Scientific classification
- Kingdom: Animalia
- Phylum: Chordata
- Class: Aves
- Order: Strigiformes
- Family: Strigidae
- Genus: Glaucidium
- Species: G. siju
- Binomial name: Glaucidium siju (D'Orbigny, 1839)

= Cuban pygmy owl =

- Genus: Glaucidium
- Species: siju
- Authority: (D'Orbigny, 1839)
- Conservation status: LC

Species of owl

The Cuban pygmy owl (Glaucidium siju) is a species of owl in the family Strigidae that is endemic to Cuba.

==Taxonomy and systematics==

The Cuban pygmy owl has three subspecies, the nominate Glaucidium siju siju, G. s. turquinense, and G. s. vittatum.

==Description==

The Cuban pygmy owl is 16 to 17 cm long. Males weigh 47 to 68 g and females 66 to 102 g. It has two color morphs, gray-brown and rufous; the former is more common. Both morphs have a pale grayish face, whitish to cinnamon "brows" over yellow eyes, and a pair of dark "false eyes" on the nape. The nominate gray-brown morph's crown, sides of the head, and back are grayish brown with white spots; the shoulders have diffuse dark barring. The tail is also grayish brown, with white bars. The throat is brown, the sides of the breast and flanks brown with darker bars, the center of the breast white, and the rest of the underparts off-white with dark brown streaks and spots. The rufous morph replaces the gray-brown with cinnamon. G. s. turquinense is much darker and has fewer spots on the upperparts. G. s. vittatum is larger than the nominate and the barring on the shoulders is more defined.

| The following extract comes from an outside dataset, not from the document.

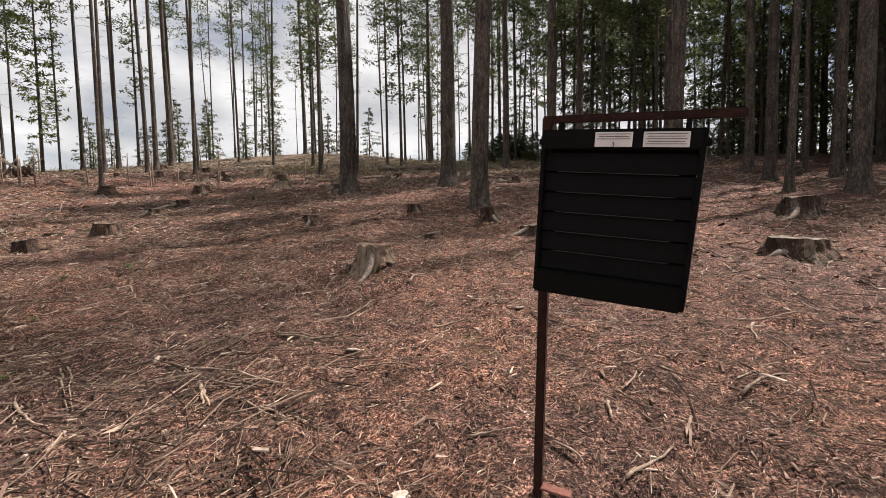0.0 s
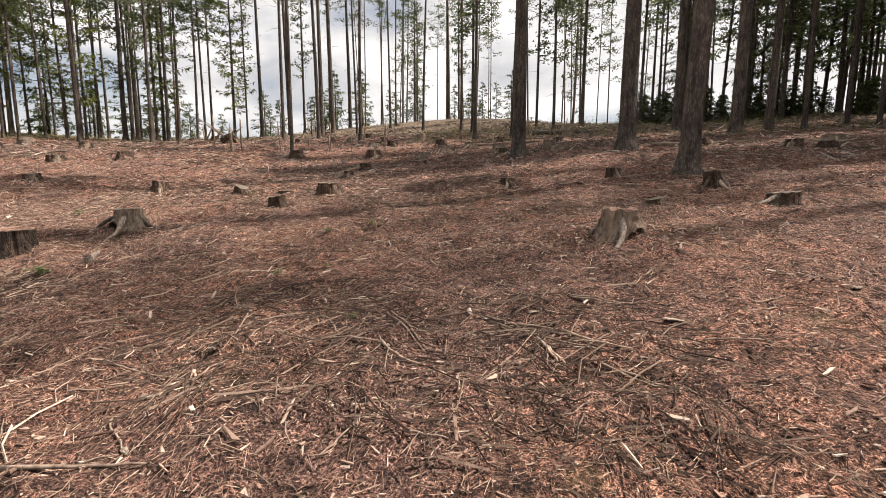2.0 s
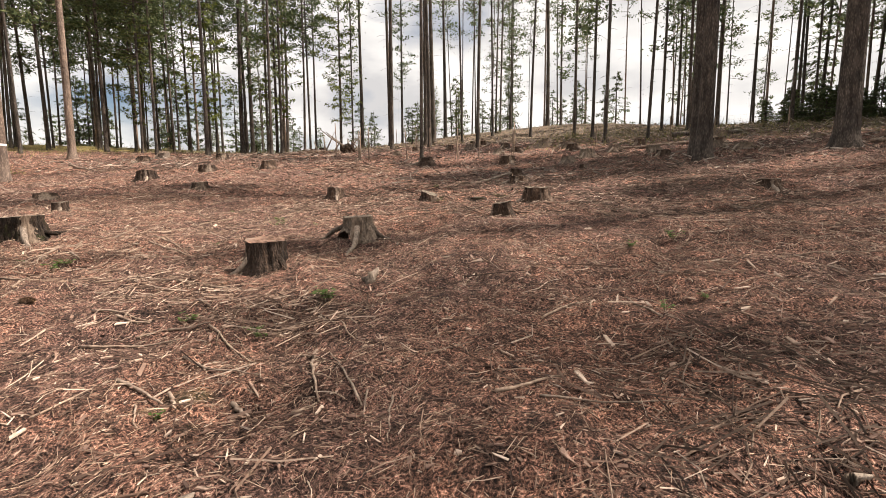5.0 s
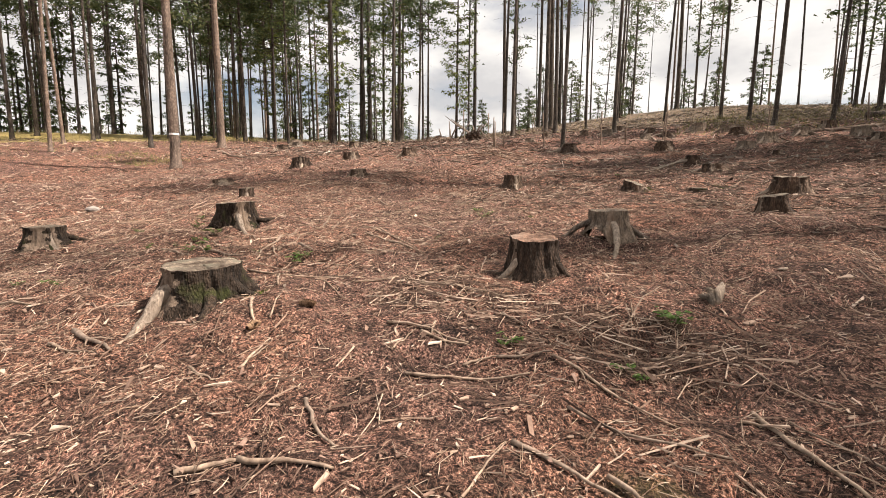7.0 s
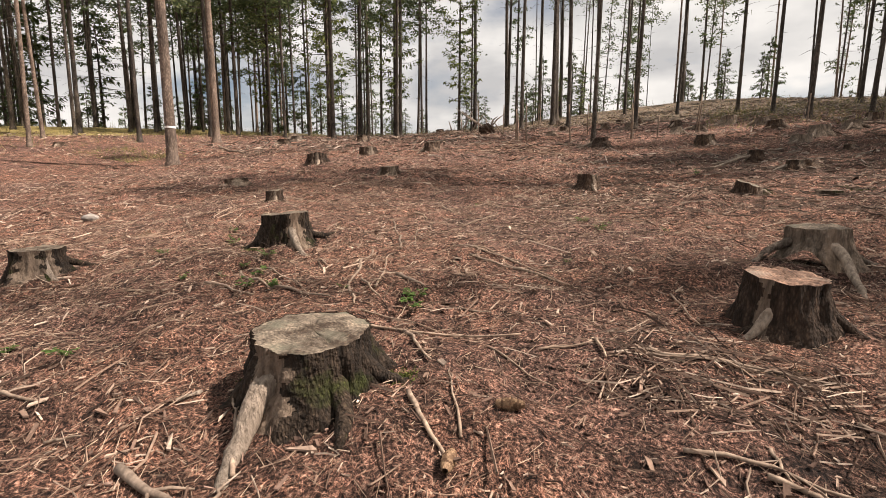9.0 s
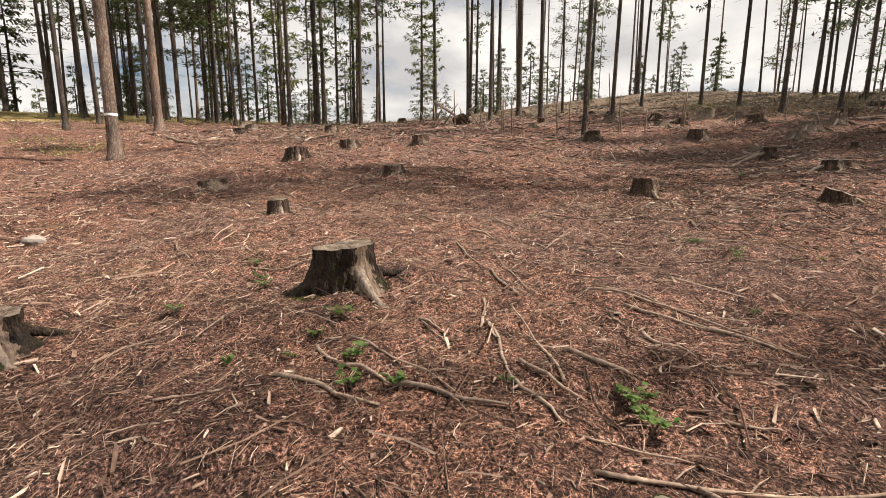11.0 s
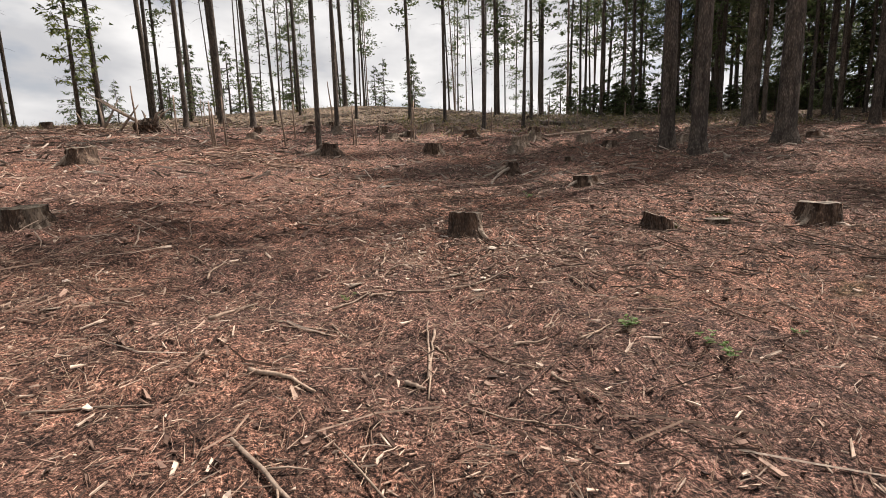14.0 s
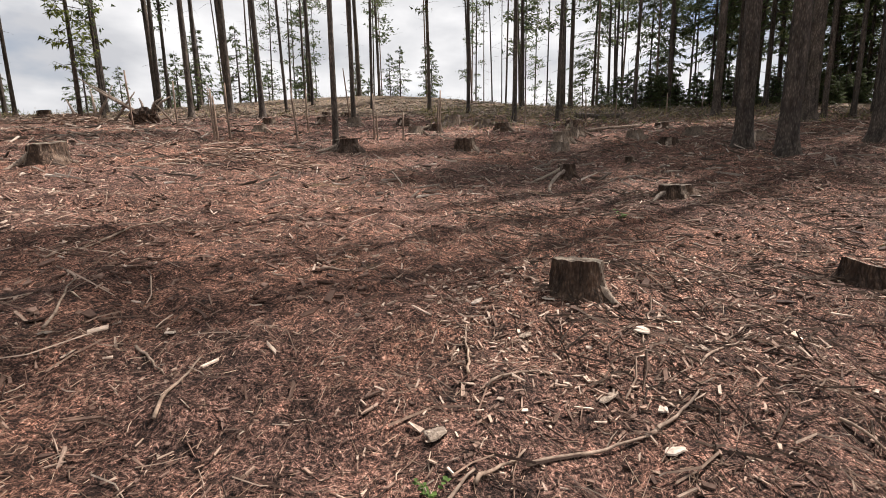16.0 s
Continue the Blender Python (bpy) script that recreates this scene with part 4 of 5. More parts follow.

==Distribution and habitat==

The Cuban pygmy owl is the most common and most frequently observed owl in the country. The nominate subspecies is found throughout the main island of Cuba except on its highest mountain, Pico Turquino. Subspecies G. s. turquinense is found only on that mountain and G. s. vittatum on the Isla de la Juventud (Isle of Pines) and possibly the Guanahacabibes Peninsula. The species inhabits the interiors and edges of coastal, deciduous, and montane forest, both primary and secondary. It is also found in areas such as pastures with scattered trees, cultivated fields, plantations, and large city parks. In elevation it ranges from sea level to 1500 m.

==Behavior==
===Feeding===

The Cuban pygmy owl is active in both daytime and the night. It hunts from a perch; though its diet has not been studied in detail, it appears to feed mostly on insects and small reptiles, and also takes small mammals, birds, and frogs.

===Breeding===

The Cuban pygmy owl nests in the dry season of November to April. It lays a clutch of three or four eggs in a tree cavity, either natural or one previously used by a woodpecker. The female incubates the eggs.

===Vocalization===

The Cuban pygmy owl has two known vocalizations. The male sings "a series of more or less equally spaced notes similar to the song of the mountain pygmy owl (Glaucidium gnoma)". Both sexes make an apparent alarm call, "a rapid and accelerating series of rather higher-pitched, squeaky-sounding notes".

==Status==

The IUCN has assessed the Cuban pygmy owl as being of Least Concern. Though its population has not been quantified, it is considered fairly common to common. It is "[a]dversely affected by destruction of small patches of woodland".